Public Exit Readiness in Canada: What Most Founders Overlook
Why This Matters
Many entrepreneurs dream of going public—whether as a growth strategy, liquidity event, or validation of their business. But the reality is that a successful public exit begins long before the listing. Preparation isn’t just about timing the market—it’s about being structurally, operationally, and financially ready for life on the other side.
Founders often assume that the public listing itself is the hurdle. In truth, that hurdle is preceded by a maze of legal, financial, and strategic checkpoints that shape the outcome of the transaction.
Going Public Is Not the Finish Line
Whether the path is through a traditional IPO, a reverse takeover (RTO), a Capital Pool Company (CPC) transaction, or a direct listing, founders need to recognize that going public is a transformation—not a transaction.
Once public, a company enters a highly regulated environment. That includes:
- Ongoing continuous disclosure under NI 51-102
- Board and governance requirements under exchange policies
- Insider trading and reporting obligations under NI 55-104
- Financial audit timelines, MD&A filings, and regulatory scrutiny
All of these expectations require early groundwork.
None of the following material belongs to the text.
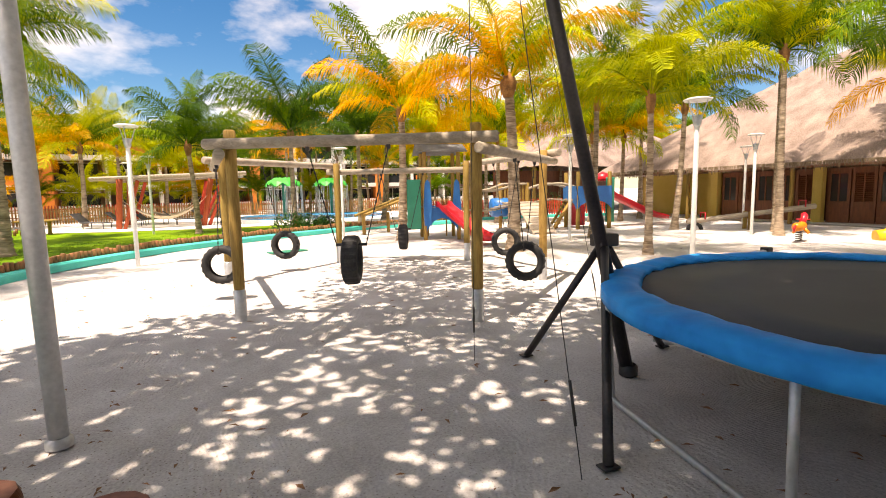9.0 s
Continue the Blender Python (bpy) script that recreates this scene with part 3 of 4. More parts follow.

That’s why readiness is not an afterthought—it’s a gating condition.
The Real Work Happens Pre-Transaction
Some of the most significant risks in a go-public strategy arise not from the market, but from internal gaps that emerge during diligence or exchange review. These often include:
- Disorganized cap tables with legacy terms, side letters, or undisclosed preferences
- Incomplete financial records or accounting policies not compliant with IFRS
- Vague IP ownership or licensing structures that create red flags
- Inadequate board composition or unclear governance planning
- Over-reliance on founder relationships without sustainable operational systems
Each of these can create delays—or worse, derail the transaction entirely.
What Preparation Actually Looks Like
Preparation for a public exit means building the infrastructure of a reporting issuer before you become one. That includes:
- Ensuring all financials are audit-ready and up to date under IFRS
- Cleaning up corporate structure, resolving related-party issues, and finalizing IP assignments
- Documenting employment and compensation arrangements, including equity plans
- Preparing your board composition, committee mandates, and governance policies
- Developing investor materials (deck, FAQ, IR site) that align with disclosure expectations
It also means thinking about life after listing: Can your team maintain reporting obligations? Is your investor relations function in place? Are you ready for public scrutiny?
Founders Often Underestimate This Phase
The biggest miscalculation? Thinking the transaction is the hard part. In reality, the most time-consuming phase is the pre-transaction prep. It affects how long your audit takes, how fast you can complete your filing statement, and whether your listing will be delayed by exchange comments.
Companies that cut corners or treat preparation as checklist work tend to stall mid-process. The ones that succeed are the ones who view readiness as strategy, not paperwork.
Closing Thought
There’s no perfect timing to go public. But there is a perfect trap: assuming you’re ready when you’re not. Preparation is the bridge between ambition and execution—and it’s what separates sustainable public companies from those that stumble out of the gate.